Mais à l'écoute de son récit, le procureur s'impatiente :
- Monsieur Marcel, il a été dit ici que la garde présidentielle a commis ce massacre et vous faites partie de la garde présidentielle. Vous étiez également au stade du 28-Septembre. Vous avez été vu. Est-ce que vous pouvez dire à ce tribunal que vous n'avez pas participé à ce massacre ?
- Je n'ai ni tué, ni blessé, ni violé au stade, je suis pas de ce genre. L'homme qui est devant vous est un sauveur !
Il peine pourtant à expliquer au tribunal pourquoi il a sorti une grenade devant la clinique Ambroise Paré, où certains leaders blessés avaient été admis pour se faire soigner. Selon plusieurs témoignages, c'est le colonel Tiegboro, également accusé dans ce procès, qui les a conduits au centre de santé. Guilavogui raconte une version très différente : « Dès qu'il est descendu [de son pick-up], je l'ai attaqué, j'ai dit tu es en état d'arrestation. Tu as induit Dadis en erreur ! Vous avez gâté le pouvoir ! » Un de ses éléments braque alors son arme sur lui, narre Guilavogui. « Il fallait que je me défende. J'ai sorti ma grenade. Moi, j'avais qu'une grenade monsieur le procureur. Partout où j'allais je la prenais, même sous la douche. » Le public est hilare.
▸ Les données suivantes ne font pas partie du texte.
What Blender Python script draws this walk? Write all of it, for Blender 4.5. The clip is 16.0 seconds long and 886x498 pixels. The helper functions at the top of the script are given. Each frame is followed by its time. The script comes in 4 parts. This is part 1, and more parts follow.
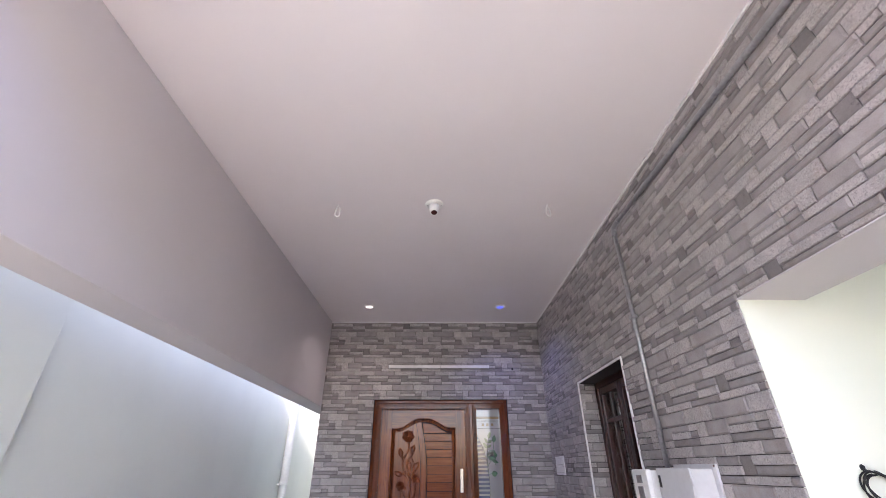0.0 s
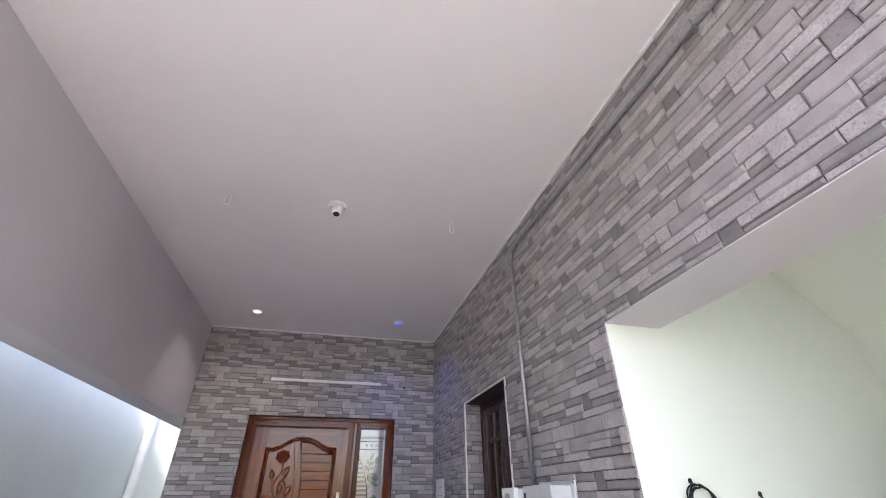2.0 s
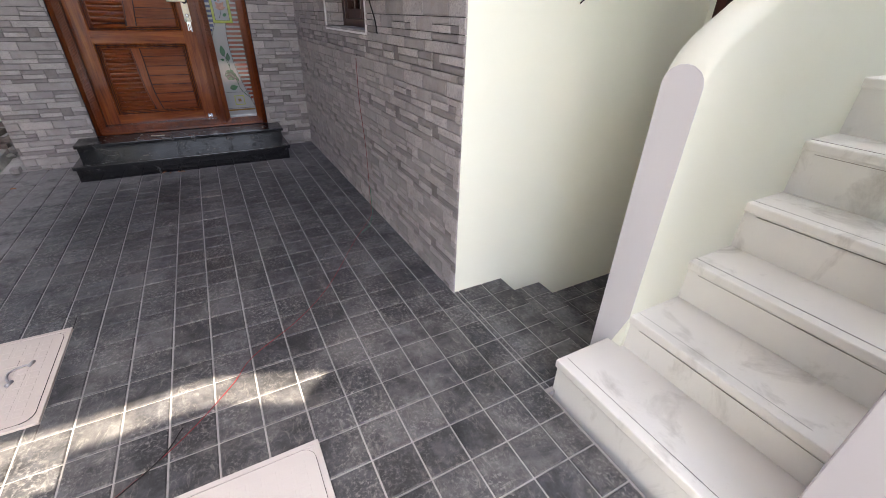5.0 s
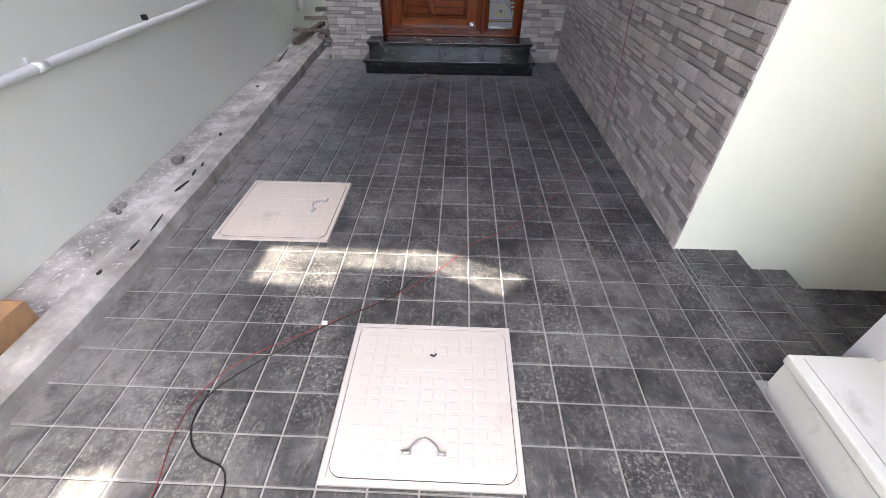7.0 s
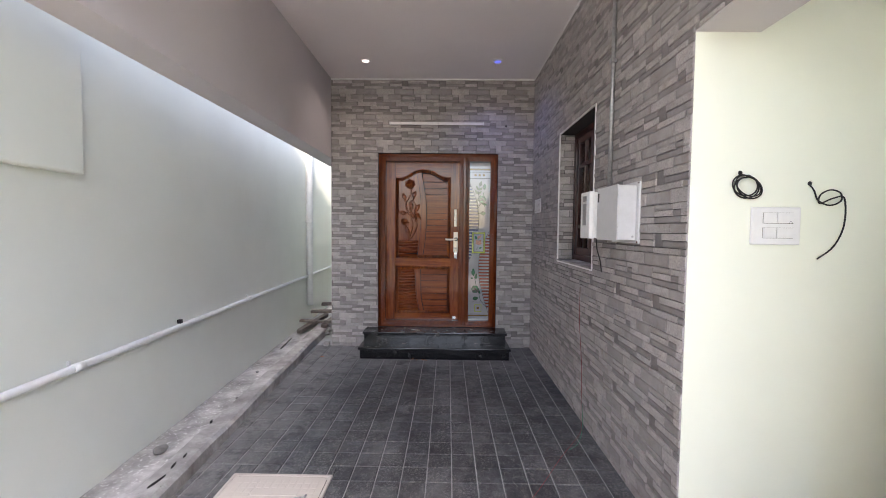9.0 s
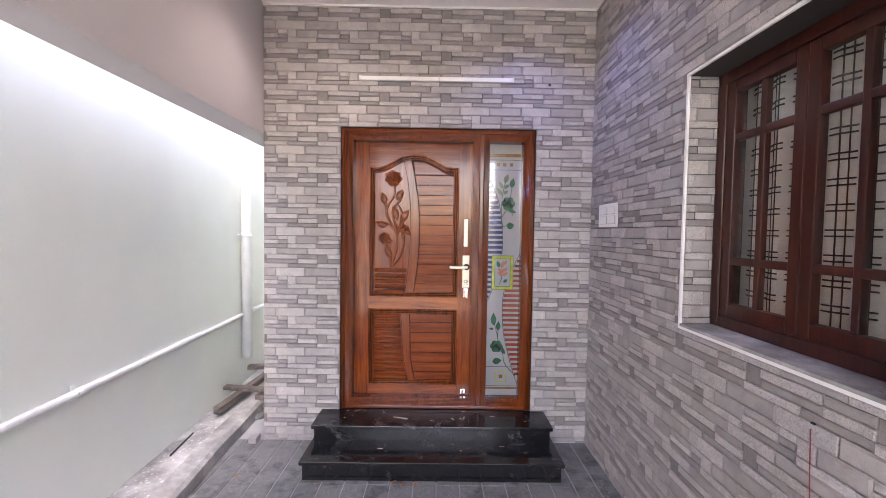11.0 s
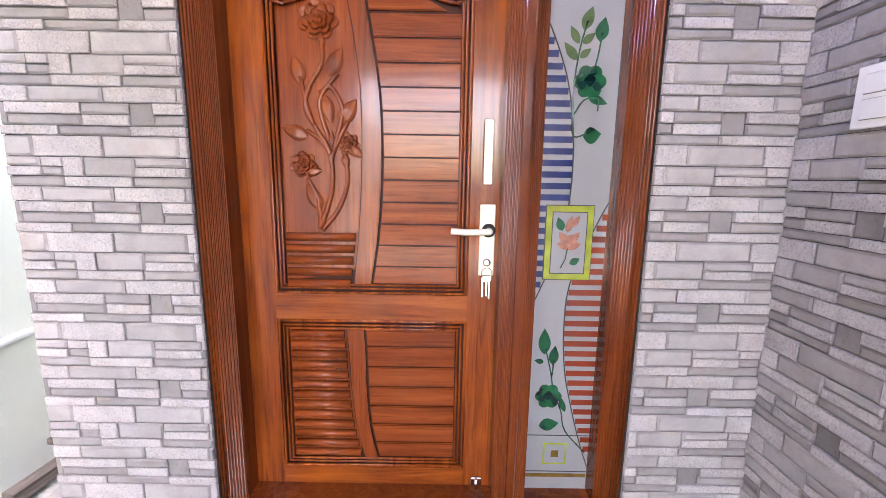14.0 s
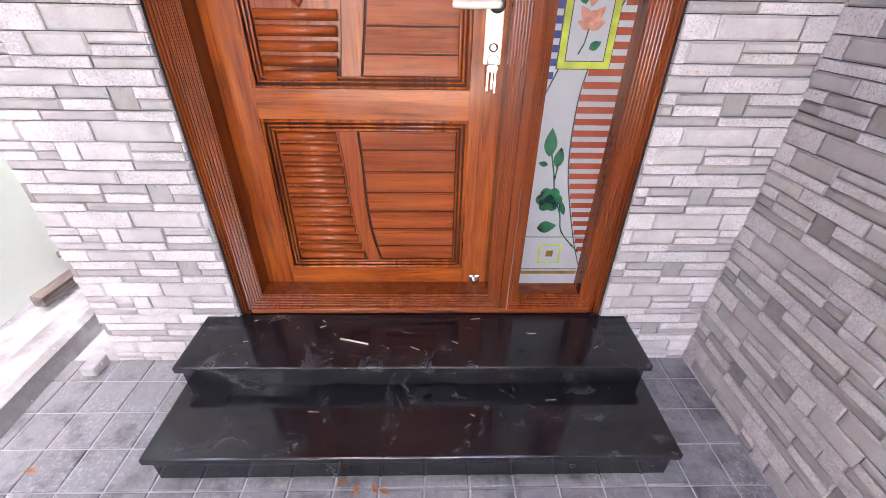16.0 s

Cette nouvelle audition, qui avait suscité beaucoup d'attentes, laisse finalement de nombreuses questions en suspens. C'est sa parole contre celle des autres accusés. « Dites-moi, entre vous qui étiez seul dans votre véhicule, selon votre version, et ceux qui ont conduit les leaders à la clinique, lequel d'entre vous a tenté de sauver les leaders ? Vous croyez sincèrement qu'on peut croire votre version ici ? », interpelle Me Alpha Amadou DS Bah, avocat des parties civiles. Et de continuer : « Votre récit a bien commencé. Sur le capitaine Dadis, vous avez confirmé tout ce que Toumba a dit, mais pourquoi vous ne voulez pas aider le tribunal et dire exactement ce que vous avez fait ? » À la barre, Guilavogui explose, ne parle même plus dans le micro, on n'entend plus qu'à moitié ce qu'il dit. Puis il se mure dans le silence.